[WHAT IS EXPECTED]
Transcribe every line exactly and omit anything that is a picture.
======== DATA SECTION
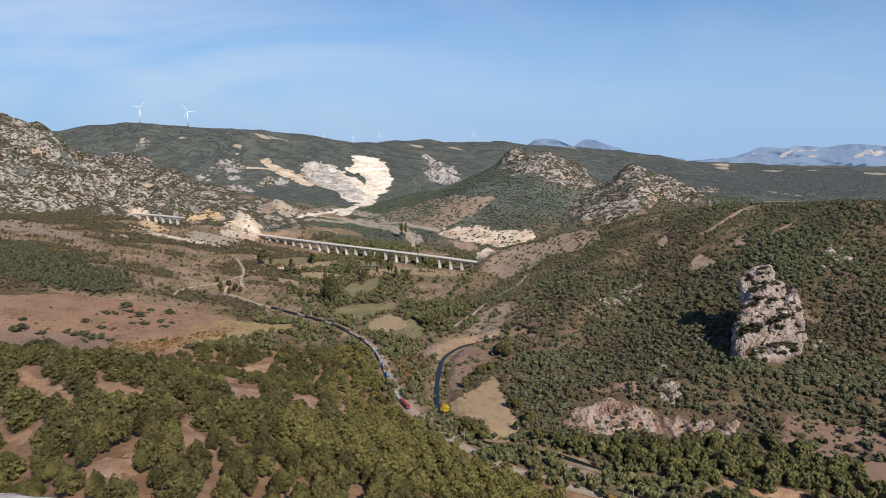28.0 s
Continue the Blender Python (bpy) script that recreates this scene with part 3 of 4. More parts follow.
def woodland(x, y):
    """How densely trees and scrub stand, 0 to 1, and the zone: 0 valley, 1 lookout hill, 2 right hill, 3 left terraces, 4 middle hill, 5 far slopes, 6 rocky slopes."""
    n1, n2 = fbm(x, y, 90, 4, 60), fbm(x, y, 26, 3, 70)
    zone = np.zeros(np.shape(x), int)
    dens = 0.52 + 0.9 * n1
    d, e = near_line(x, y, RIGHT)
    river_x = np.interp(y, [400, 455, 494, 514, 561, 694, 727, 800, 1000, 1100], [228, 122, 47, 21, 7, 13, 40, 45, 50, 60])
    right = (x > river_x + 12) & (y > 380) & (y < 1250)
    dens = np.where(right, 0.95 + 0.2 * ramp(800, 620, y) + 0.5 * n2 + 0.35 * n1 - 0.8 * ramp(195, 115, x) * ramp(600, 740, y) * ramp(-0.2, 0.5, n2 + 0.4) - 0.4 * ramp(265, 320, x) * ramp(545, 480, y), dens)
    zone = np.where(right, 2, zone)
    left = (x < -230) & (y > 800)
    dense = west_wood(x, y)
    rows = fbm(0.4 * x, y + 0.15 * x, 42, 3, 72)
    dense = np.maximum(dense, ramp(130, 70, np.hypot((x + 800) / 1.5, y - 1420)))
    dens = np.where(left, 0.08 + 0.85 * ramp(-0.05, 0.4, rows + 0.35 * n1) + dense, dens)
    zone = np.where(left, 3, zone)
    d, e = near_line(x, y, MID)
    mid = (d < e[..., 1]) & (y > 1350)
    dens = np.where(mid, 0.8 + 0.4 * n1, dens)
    zone = np.where(mid, 4, zone)
    far = y > 2050
    dens = np.where(far & ~mid, 0.82 + 0.5 * n1, dens)
    zone = np.where(far & ~mid, 5, zone)
    flat = (y > 1480) & (y < 2050) & ~mid & (x > -600)
    dens = np.where(flat, 0.25 + 0.8 * n1, dens)
    rail_x = np.interp(y, RAIL_LINE[::-1, 1], RAIL_LINE[::-1, 0])
    near = (y < 800) & (x < rail_x - 11) & (y < 720 + 0.1 * x)
    dens = np.where(near, 0.95 + 0.5 * n2 + 0.2 * n1 + 0.3 * ramp(-200, 0, x), dens)
    zone = np.where(near, 1, zone)
    r = rocky(x, y)
    streak = fbm(x + 0.7 * y + 14 * n2, 0.5 * y - 0.8 * x, 17, 2, 71)
    dens = np.where((r > 0.35) & ~near, 0.25 + 1.5 * ramp(-0.15, 0.35, streak + 0.5 * n1) * (1 - 0.4 * ramp(0.2, 0.6, -n1)) - 0.4 * ramp(-900, -740, x) * (x < 0) * (y < 2000), dens)
    zone = np.where((r > 0.35) & ~near, 6, zone)
    dens = np.where((near_line(x, y, VIADUCT)[0] < 34) & (y < 1420), dens - 0.45, dens)
    d = near_line(x, y, RIVER)[0]
    dens = np.where((d < 8) | ((d < 9) & (y > 545) & (x < 60)), 0, dens)
    d = near_line(x, y, RAIL)[0]
    dens = np.where(d < 9, 0, dens)
    return np.clip(dens, 0, 1), zone


rock_mask = rocky(gx, gy)
wood_mask = woodland(gx, gy)[0]
ny, nx = gx.shape
idx = np.arange(nx * ny).reshape(ny, nx)
sheet = mesh_of("ground", np.stack([gx, gy, GZ], -1).reshape(-1, 3), np.stack([idx[:-1, :-1], idx[:-1, 1:], idx[1:, 1:], idx[1:, :-1]], -1).reshape(-1, 4), GROUND, True)
zone_map = woodland(gx, gy)[1]
wood_mask = np.where(zone_map == 1, wood_mask * 0.2, wood_mask)
# where the ground takes the haze-tinted scrub colour
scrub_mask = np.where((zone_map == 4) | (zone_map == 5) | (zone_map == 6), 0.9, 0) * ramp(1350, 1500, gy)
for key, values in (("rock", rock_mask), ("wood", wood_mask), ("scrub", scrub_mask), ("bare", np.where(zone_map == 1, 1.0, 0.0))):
    sheet.attributes.new(key, "FLOAT", "POINT").data.foreach_set("value", values.astype(np.float32).ravel())
tagged(new("ground", sheet), "hilly ground of brown soil, dry grass and limestone", "ground", kind="structure")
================
[RESPONSE TO THIS TASK]
28.0 s
Continue the Blender Python (bpy) script that recreates this scene with part 3 of 4. More parts follow.
def woodland(x, y):
    """How densely trees and scrub stand, 0 to 1, and the zone: 0 valley, 1 lookout hill, 2 right hill, 3 left terraces, 4 middle hill, 5 far slopes, 6 rocky slopes."""
    n1, n2 = fbm(x, y, 90, 4, 60), fbm(x, y, 26, 3, 70)
    zone = np.zeros(np.shape(x), int)
    dens = 0.52 + 0.9 * n1
    d, e = near_line(x, y, RIGHT)
    river_x = np.interp(y, [400, 455, 494, 514, 561, 694, 727, 800, 1000, 1100], [228, 122, 47, 21, 7, 13, 40, 45, 50, 60])
    right = (x > river_x + 12) & (y > 380) & (y < 1250)
    dens = np.where(right, 0.95 + 0.2 * ramp(800, 620, y) + 0.5 * n2 + 0.35 * n1 - 0.8 * ramp(195, 115, x) * ramp(600, 740, y) * ramp(-0.2, 0.5, n2 + 0.4) - 0.4 * ramp(265, 320, x) * ramp(545, 480, y), dens)
    zone = np.where(right, 2, zone)
    left = (x < -230) & (y > 800)
    dense = west_wood(x, y)
    rows = fbm(0.4 * x, y + 0.15 * x, 42, 3, 72)
    dense = np.maximum(dense, ramp(130, 70, np.hypot((x + 800) / 1.5, y - 1420)))
    dens = np.where(left, 0.08 + 0.85 * ramp(-0.05, 0.4, rows + 0.35 * n1) + dense, dens)
    zone = np.where(left, 3, zone)
    d, e = near_line(x, y, MID)
    mid = (d < e[..., 1]) & (y > 1350)
    dens = np.where(mid, 0.8 + 0.4 * n1, dens)
    zone = np.where(mid, 4, zone)
    far = y > 2050
    dens = np.where(far & ~mid, 0.82 + 0.5 * n1, dens)
    zone = np.where(far & ~mid, 5, zone)
    flat = (y > 1480) & (y < 2050) & ~mid & (x > -600)
    dens = np.where(flat, 0.25 + 0.8 * n1, dens)
    rail_x = np.interp(y, RAIL_LINE[::-1, 1], RAIL_LINE[::-1, 0])
    near = (y < 800) & (x < rail_x - 11) & (y < 720 + 0.1 * x)
    dens = np.where(near, 0.95 + 0.5 * n2 + 0.2 * n1 + 0.3 * ramp(-200, 0, x), dens)
    zone = np.where(near, 1, zone)
    r = rocky(x, y)
    streak = fbm(x + 0.7 * y + 14 * n2, 0.5 * y - 0.8 * x, 17, 2, 71)
    dens = np.where((r > 0.35) & ~near, 0.25 + 1.5 * ramp(-0.15, 0.35, streak + 0.5 * n1) * (1 - 0.4 * ramp(0.2, 0.6, -n1)) - 0.4 * ramp(-900, -740, x) * (x < 0) * (y < 2000), dens)
    zone = np.where((r > 0.35) & ~near, 6, zone)
    dens = np.where((near_line(x, y, VIADUCT)[0] < 34) & (y < 1420), dens - 0.45, dens)
    d = near_line(x, y, RIVER)[0]
    dens = np.where((d < 8) | ((d < 9) & (y > 545) & (x < 60)), 0, dens)
    d = near_line(x, y, RAIL)[0]
    dens = np.where(d < 9, 0, dens)
    return np.clip(dens, 0, 1), zone


rock_mask = rocky(gx, gy)
wood_mask = woodland(gx, gy)[0]
ny, nx = gx.shape
idx = np.arange(nx * ny).reshape(ny, nx)
sheet = mesh_of("ground", np.stack([gx, gy, GZ], -1).reshape(-1, 3), np.stack([idx[:-1, :-1], idx[:-1, 1:], idx[1:, 1:], idx[1:, :-1]], -1).reshape(-1, 4), GROUND, True)
zone_map = woodland(gx, gy)[1]
wood_mask = np.where(zone_map == 1, wood_mask * 0.2, wood_mask)
# where the ground takes the haze-tinted scrub colour
scrub_mask = np.where((zone_map == 4) | (zone_map == 5) | (zone_map == 6), 0.9, 0) * ramp(1350, 1500, gy)
for key, values in (("rock", rock_mask), ("wood", wood_mask), ("scrub", scrub_mask), ("bare", np.where(zone_map == 1, 1.0, 0.0))):
    sheet.attributes.new(key, "FLOAT", "POINT").data.foreach_set("value", values.astype(np.float32).ravel())
tagged(new("ground", sheet), "hilly ground of brown soil, dry grass and limestone", "ground", kind="structure")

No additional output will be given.